Farmers made the same mistake that many economists do: they assumed that the economy was a static, unchanging thing. It's not; people react to changing conditions and the world is rife with feedback mechanisms.
For a while, milk was a hot commodity. Prices kept creeping up and massive investments into milk production seemed like a no-brainer. After all, it's not like there are many asset classes that are doing well these days.
Unfortunately, many agricultural businesses bet the farm and are now crying over their spilled milk. They invested huge sums into boosting herd sizes. Milk production inevitably rose and farmers excitedly counted their chickens before they hatched.
This massive investment soon created an oversupply of product in one of the most generic of commodity markets (milk). The increasing levels of production couldn't have come at a worse time. Not only is milk facing increasing competition from alternatives (like soy, rice, and almond milk), but there's no sign that the multi-decade trend of decreased per capita demand for milk is anything but continuing.
Even corporate demand for milk should prove concerning for dairy producers. Demand for milk from cheese makers is so weak that the government is stepping in in a pointless attempt to prevent market forces from taking hold. Not only that, but cheese makers are continuously in the news for their experiments to reduce the milk content of their cheeses.

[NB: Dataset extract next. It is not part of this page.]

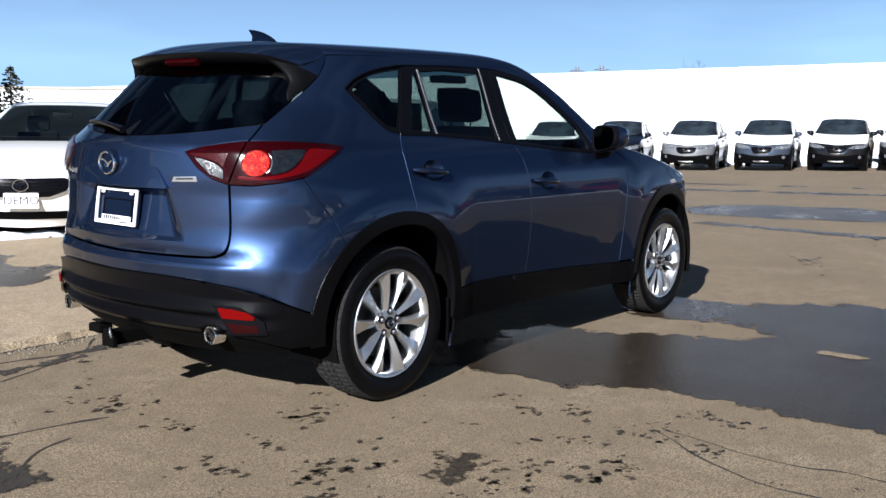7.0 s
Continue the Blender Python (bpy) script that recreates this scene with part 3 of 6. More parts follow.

So what lessons can be learned?
If you work in a commodity industry, sudden price spikes often precede a tremendous downturn in price. The increasing prices lead participants to overproduce in a race to grab profits.
Don't fall into the same trap!
Think defensively. Consider selling stakes in commodity businesses when their futures look their rosiest and demand is high. There will always be folks who assume that the good times will never end and are ready to invest their money accordingly. Even if you decide to reenter the market later, you might just be able to buy your assets back at a considerable discount.